Rising Rubber Prices To Hit Tyre Units Hard

Thiruvananthapuram, May 30 | Updated: May 31 2004, 05:30am hrs
Domestic prices of natural rubber (NR) have bounced to vault the Rs 60 per kilo-mark this week, light-footed after offloading the bulk of buffer stocks. Contrary to the usual seller dynamics of going jittery over the tyre industrys jumbo import foray, the prices this week sparkle with farmer-confidence.

Only in January 1996, natural rubber prices in the country have crossed to touch Rs 64 per kilo. Unless there is a pro-industry policy intervention, all factors point to a repeat of the farmers golden January. Low stock arrivals have also buoyed the prices.

Price of RSS-4 (Ribbed Smoked Sheet) has closed at Rs 60.50 per kilo, over Rs 58.5 per kilo at last weeks closing, immediately after ATMAs (Automotive Tyre Manufacturers Association) announcement of stepping up its rubber imports. According to reports quoting ATMA, in April-August 2004, imports of rubber would be 26,500 tonnes as against 18,000 tonnes in the corresponding period in 2003.

Early arrival of south west monsoon has made tapping nearly impossible. Despite the price high, the movement of rubber lots to the market is so sporadic that this weeks trading volumes in Kottayam and Kochi markets have been as low as 500-550 tonnes. Compared to the last week, trading volumes are at absolute standstill.

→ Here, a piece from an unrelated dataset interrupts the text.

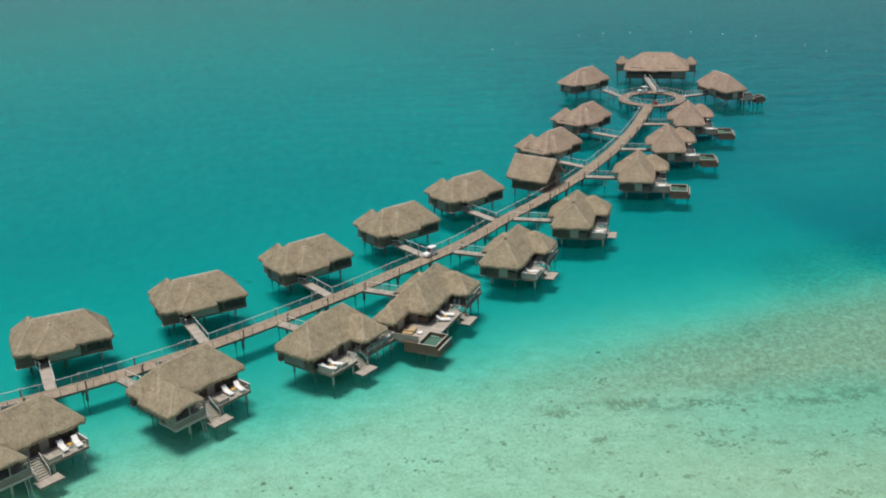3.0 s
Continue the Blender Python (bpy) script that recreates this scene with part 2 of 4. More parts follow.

Tyremakers could toughweather the high rubber prices with a grumble or two. However, what is the much-awaited price-picnic for small farmers could throw small industrialists in soup, says N Radhakrishnan, President, Cochin Rubber Dealers Association (CRDA).

However much the industry imports, they cannot bring in natural rubber beyond what their advance licences permit, he points out. One reason why domestic prices kept their cool at the import announcement was that the import of RSS-3 (the Singapore equivalent of Indian RSS-4) was unviable going by the present margin between the SICOM (Singapore Exchange) prices and Indian prices.

Coupled with taxes and cess, there should be a margin of at least Rs 6 per kilo for import to be feasible.

The general perception among rubber-producing co-operatives is that the industry will be mainly going for the import of crumb rubber from Malaysia, which is not a direct substitute for RSS-4.

In earlier seasons, what had created market mayhem in the farmlands was the psychological burden of over two lakh tonnes in stockpiling. Rubber Boards initiatives in export promotion has paid off in undoing this market distortion.

From 1.9 lakh tonnes in March 2003, buffer stock of natural rubber has come down to just 80,000 tonnes in March 2004. This was achieved by bringing up rubber exports from 8000 tonnes in 2001-2002 to 70,000 tonnes in 2003-2004, Rubber Board officials claim.

If succeeding governments have been protective towards the production-side, this has been because 85 to 90 per cent of the 10 lakh rubber farmers in the country are in the very small land-holding category.